__SUPPLIED ENTRIES__.
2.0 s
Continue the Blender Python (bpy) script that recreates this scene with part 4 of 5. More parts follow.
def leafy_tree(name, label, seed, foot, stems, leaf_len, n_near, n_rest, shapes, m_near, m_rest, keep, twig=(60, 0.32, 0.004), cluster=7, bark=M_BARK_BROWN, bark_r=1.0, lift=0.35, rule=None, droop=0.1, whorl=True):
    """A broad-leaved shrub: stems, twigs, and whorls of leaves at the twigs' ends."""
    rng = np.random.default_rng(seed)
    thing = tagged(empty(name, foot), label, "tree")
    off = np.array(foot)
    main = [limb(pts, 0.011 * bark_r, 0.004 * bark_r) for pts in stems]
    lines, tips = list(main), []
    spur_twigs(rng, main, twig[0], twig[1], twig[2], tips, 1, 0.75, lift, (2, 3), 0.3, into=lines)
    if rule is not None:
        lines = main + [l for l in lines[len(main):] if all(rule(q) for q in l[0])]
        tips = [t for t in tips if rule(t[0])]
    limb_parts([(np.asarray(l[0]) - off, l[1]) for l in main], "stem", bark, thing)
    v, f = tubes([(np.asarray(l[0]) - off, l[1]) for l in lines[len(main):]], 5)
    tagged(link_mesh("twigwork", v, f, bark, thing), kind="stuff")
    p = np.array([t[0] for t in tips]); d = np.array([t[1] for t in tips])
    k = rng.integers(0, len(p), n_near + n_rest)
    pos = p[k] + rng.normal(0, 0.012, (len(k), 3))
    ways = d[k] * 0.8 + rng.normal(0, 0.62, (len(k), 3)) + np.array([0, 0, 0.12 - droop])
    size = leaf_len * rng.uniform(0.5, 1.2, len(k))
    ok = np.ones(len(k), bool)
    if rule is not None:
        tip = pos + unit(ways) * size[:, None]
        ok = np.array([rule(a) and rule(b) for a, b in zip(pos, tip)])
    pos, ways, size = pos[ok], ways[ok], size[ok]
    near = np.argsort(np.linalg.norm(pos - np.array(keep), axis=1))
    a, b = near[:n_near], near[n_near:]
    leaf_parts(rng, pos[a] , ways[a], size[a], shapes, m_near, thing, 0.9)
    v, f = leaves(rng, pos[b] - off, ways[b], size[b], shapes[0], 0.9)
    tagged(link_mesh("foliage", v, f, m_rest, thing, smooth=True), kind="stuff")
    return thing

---

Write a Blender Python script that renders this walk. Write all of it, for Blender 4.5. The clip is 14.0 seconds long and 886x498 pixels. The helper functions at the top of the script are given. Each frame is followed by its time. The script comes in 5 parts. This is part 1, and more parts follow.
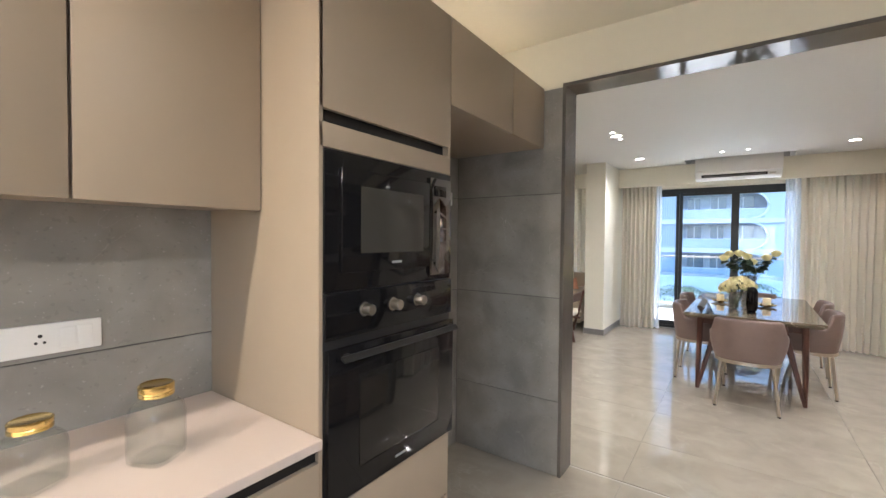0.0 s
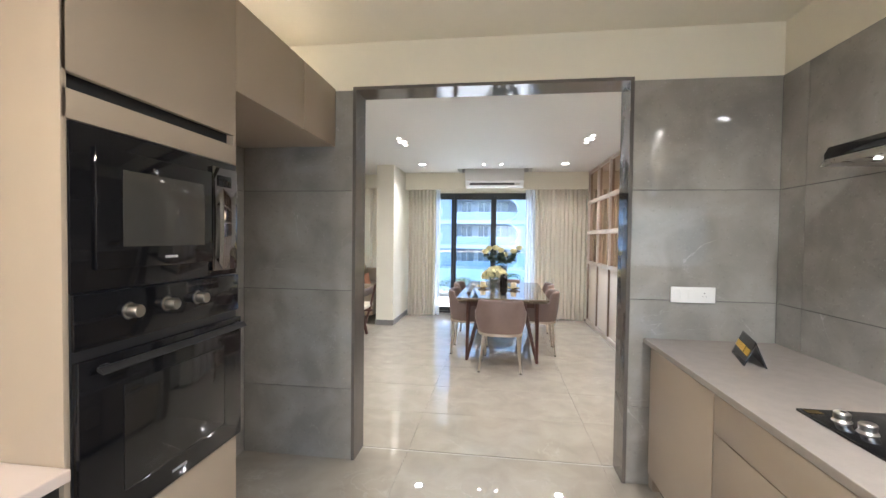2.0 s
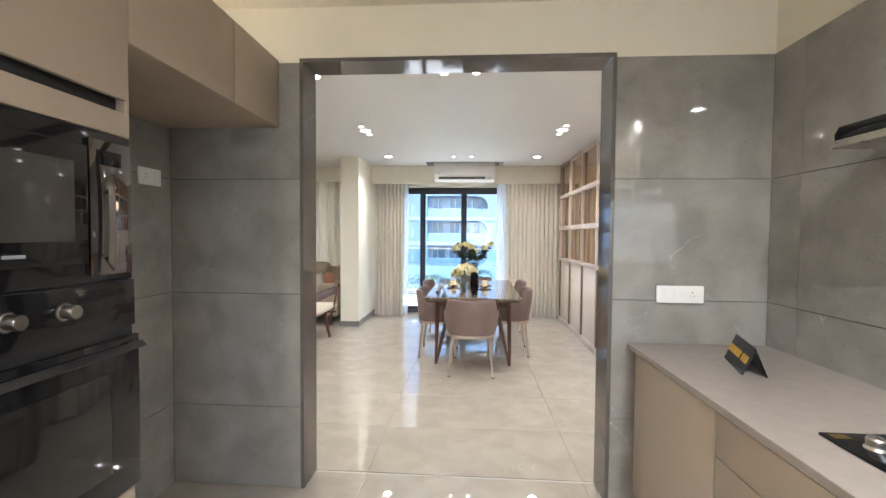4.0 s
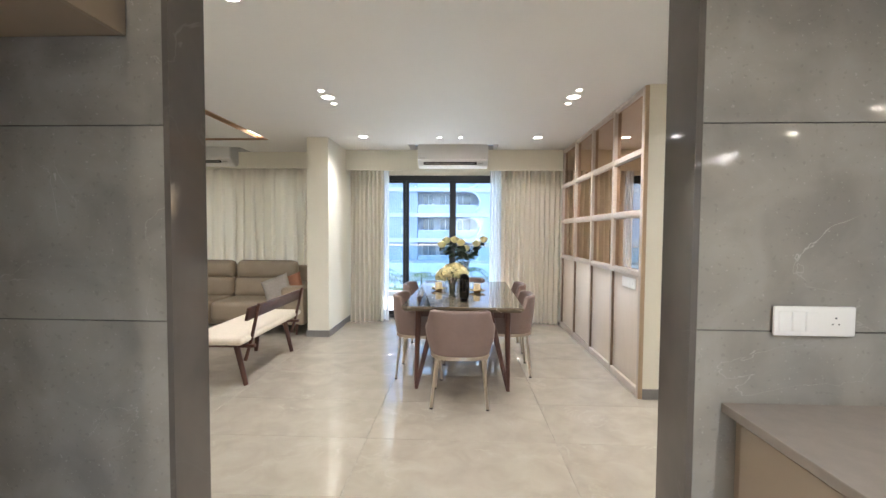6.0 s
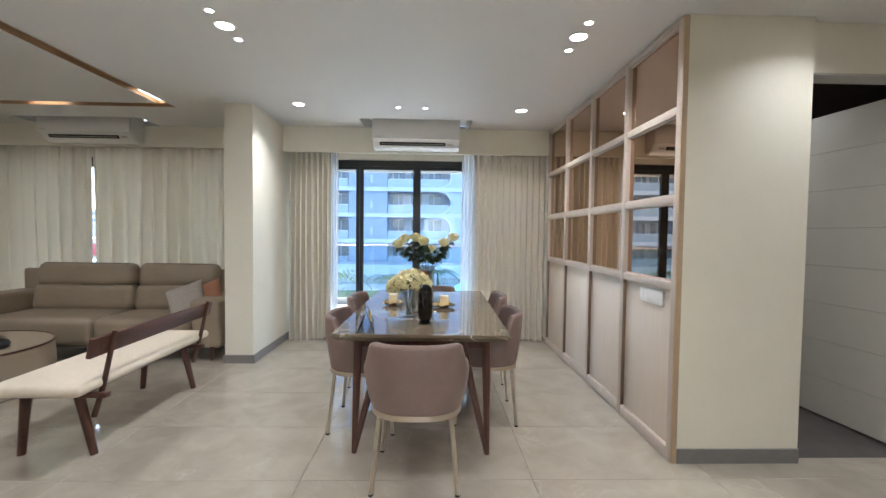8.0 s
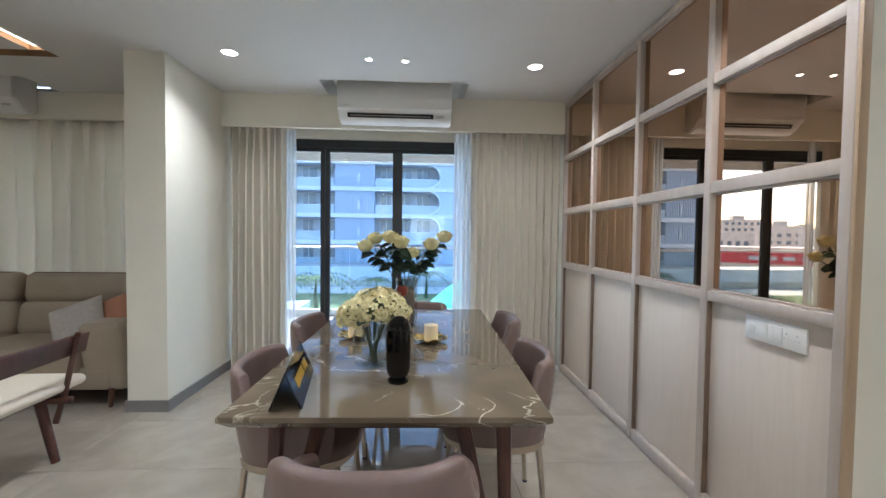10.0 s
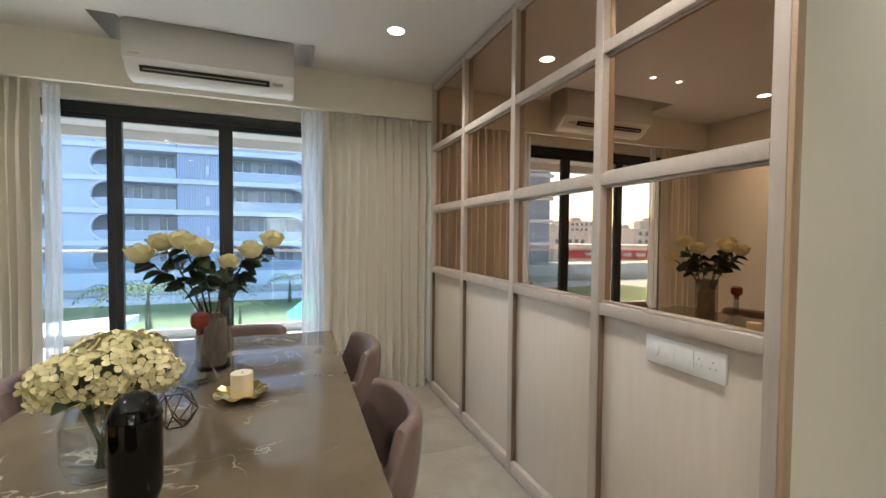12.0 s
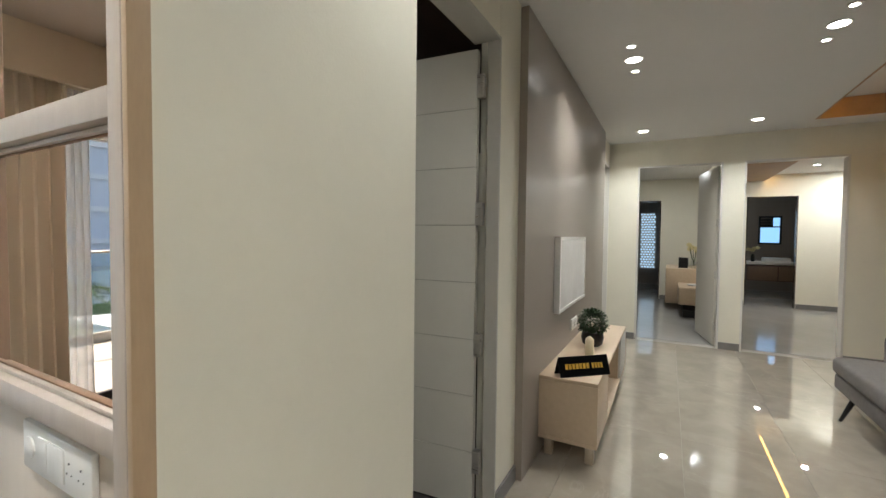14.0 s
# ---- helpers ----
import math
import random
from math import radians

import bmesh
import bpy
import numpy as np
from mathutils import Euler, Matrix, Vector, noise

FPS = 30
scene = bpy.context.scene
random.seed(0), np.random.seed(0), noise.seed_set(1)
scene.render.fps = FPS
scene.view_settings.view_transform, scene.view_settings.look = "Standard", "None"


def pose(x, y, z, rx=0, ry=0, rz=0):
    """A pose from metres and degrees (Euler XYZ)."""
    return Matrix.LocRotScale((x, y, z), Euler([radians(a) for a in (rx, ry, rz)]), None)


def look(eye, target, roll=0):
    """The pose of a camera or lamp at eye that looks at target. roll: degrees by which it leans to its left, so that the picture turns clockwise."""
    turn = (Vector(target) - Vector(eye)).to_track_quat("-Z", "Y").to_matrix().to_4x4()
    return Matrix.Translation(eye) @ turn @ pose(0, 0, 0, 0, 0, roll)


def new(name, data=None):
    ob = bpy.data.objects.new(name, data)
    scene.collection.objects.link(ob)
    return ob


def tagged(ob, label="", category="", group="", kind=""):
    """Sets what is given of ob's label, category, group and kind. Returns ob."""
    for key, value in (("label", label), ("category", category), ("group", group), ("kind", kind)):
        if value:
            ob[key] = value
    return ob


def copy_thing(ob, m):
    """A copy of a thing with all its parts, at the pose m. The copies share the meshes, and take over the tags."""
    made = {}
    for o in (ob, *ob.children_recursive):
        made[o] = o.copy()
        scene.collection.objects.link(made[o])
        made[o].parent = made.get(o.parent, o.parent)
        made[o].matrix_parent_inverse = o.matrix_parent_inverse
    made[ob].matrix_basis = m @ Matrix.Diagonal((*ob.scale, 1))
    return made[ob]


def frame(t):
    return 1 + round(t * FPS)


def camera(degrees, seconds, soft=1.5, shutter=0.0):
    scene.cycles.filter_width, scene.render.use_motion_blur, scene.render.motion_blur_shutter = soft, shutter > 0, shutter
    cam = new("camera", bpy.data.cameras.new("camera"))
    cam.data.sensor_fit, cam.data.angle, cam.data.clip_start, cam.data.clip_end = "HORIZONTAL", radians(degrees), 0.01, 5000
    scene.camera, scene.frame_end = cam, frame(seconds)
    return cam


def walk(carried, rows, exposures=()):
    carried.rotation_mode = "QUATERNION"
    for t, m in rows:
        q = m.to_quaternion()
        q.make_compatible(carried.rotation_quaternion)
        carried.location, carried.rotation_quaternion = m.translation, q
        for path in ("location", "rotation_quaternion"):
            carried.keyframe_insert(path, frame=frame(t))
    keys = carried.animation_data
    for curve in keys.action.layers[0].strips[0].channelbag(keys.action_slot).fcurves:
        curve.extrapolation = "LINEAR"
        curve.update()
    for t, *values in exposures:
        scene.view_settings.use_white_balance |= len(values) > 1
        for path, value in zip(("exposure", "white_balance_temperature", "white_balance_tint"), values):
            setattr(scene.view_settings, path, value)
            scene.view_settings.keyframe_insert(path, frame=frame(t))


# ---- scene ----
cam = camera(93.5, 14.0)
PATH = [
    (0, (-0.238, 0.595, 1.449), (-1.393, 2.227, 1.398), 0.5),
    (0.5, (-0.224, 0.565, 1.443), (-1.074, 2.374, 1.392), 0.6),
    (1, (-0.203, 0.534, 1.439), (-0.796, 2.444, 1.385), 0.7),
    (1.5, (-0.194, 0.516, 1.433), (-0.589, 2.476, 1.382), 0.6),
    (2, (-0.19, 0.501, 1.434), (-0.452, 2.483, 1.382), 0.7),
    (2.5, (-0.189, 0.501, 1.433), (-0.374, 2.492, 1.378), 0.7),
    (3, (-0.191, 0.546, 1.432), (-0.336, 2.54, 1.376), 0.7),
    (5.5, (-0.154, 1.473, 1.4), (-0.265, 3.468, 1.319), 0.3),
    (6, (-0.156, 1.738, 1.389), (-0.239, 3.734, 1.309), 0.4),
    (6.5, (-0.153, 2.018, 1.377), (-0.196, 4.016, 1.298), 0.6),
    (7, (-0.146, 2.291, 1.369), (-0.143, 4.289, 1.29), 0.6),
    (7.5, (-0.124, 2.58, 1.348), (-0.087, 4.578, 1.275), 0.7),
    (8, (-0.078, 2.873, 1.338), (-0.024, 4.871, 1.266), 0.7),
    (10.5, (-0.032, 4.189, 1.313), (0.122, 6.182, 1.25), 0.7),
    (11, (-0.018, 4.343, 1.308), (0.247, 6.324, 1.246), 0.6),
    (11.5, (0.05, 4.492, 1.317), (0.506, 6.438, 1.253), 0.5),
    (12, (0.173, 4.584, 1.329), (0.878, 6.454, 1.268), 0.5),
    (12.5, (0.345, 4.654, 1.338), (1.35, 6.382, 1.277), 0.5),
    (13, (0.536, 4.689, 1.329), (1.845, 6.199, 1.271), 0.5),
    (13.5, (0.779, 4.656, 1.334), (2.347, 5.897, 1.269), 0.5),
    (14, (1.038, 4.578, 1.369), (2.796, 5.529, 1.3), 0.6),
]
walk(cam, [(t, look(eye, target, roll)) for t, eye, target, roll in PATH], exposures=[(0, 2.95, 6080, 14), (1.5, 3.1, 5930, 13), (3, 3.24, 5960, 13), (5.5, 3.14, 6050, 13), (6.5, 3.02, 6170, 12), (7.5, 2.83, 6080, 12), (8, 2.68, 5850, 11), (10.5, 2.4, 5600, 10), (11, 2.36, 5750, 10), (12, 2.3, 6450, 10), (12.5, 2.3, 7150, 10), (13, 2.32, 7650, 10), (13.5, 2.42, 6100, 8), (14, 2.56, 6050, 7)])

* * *

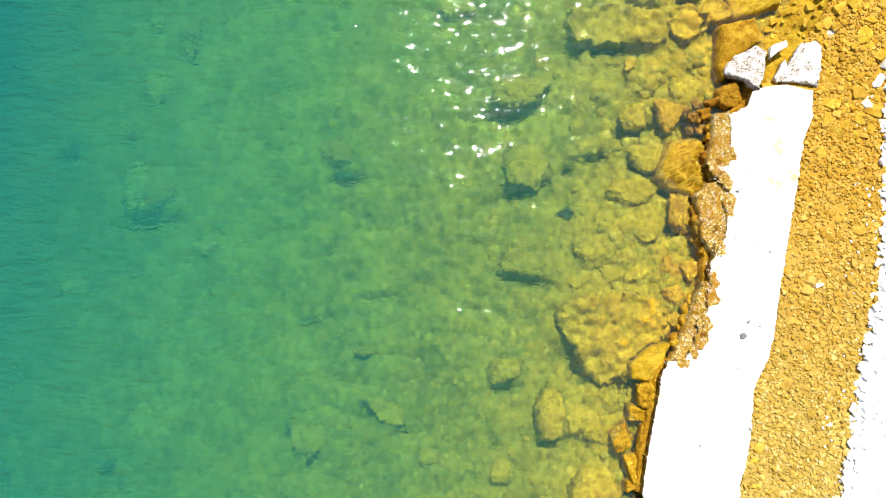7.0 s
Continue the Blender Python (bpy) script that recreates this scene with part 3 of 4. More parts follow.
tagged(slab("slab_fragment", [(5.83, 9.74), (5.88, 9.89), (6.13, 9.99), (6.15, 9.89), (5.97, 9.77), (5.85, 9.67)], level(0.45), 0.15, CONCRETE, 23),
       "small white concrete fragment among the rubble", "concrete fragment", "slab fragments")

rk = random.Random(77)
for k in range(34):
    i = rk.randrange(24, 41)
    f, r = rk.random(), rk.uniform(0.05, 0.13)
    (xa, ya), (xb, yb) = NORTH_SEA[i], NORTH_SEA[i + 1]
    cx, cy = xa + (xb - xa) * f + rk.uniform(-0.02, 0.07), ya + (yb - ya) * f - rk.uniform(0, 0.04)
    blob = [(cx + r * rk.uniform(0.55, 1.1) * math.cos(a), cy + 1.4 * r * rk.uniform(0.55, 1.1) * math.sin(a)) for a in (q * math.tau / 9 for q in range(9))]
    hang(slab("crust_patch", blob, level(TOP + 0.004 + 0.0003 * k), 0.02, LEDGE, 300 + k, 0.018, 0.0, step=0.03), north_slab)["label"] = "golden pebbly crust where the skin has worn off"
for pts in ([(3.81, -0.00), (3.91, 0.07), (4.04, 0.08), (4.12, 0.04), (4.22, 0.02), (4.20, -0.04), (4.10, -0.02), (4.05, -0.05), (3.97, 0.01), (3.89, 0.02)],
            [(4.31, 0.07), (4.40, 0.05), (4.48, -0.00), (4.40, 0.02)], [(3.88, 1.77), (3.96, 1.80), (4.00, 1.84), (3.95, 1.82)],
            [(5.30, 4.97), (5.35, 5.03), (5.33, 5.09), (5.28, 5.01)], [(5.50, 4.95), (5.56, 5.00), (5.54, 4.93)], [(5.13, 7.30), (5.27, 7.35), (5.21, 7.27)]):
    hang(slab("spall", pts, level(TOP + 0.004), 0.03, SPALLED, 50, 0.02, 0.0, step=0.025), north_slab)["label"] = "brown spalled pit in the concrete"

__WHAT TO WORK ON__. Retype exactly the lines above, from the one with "what is given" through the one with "made[o].parent = made.get(o.parent, o.parent)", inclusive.

__SOLUTION FOR THIS TASK__.
    """Sets what is given of ob's label, category, group and kind. Returns ob."""
    for key, value in (("label", label), ("category", category), ("group", group), ("kind", kind)):
        if value:
            ob[key] = value
    return ob


def copy_thing(ob, m):
    """A copy of a thing with all its parts, at the pose m. The copies share the meshes, and take over the tags."""
    made = {}
    for o in (ob, *ob.children_recursive):
        made[o] = o.copy()
        scene.collection.objects.link(made[o])
        made[o].parent = made.get(o.parent, o.parent)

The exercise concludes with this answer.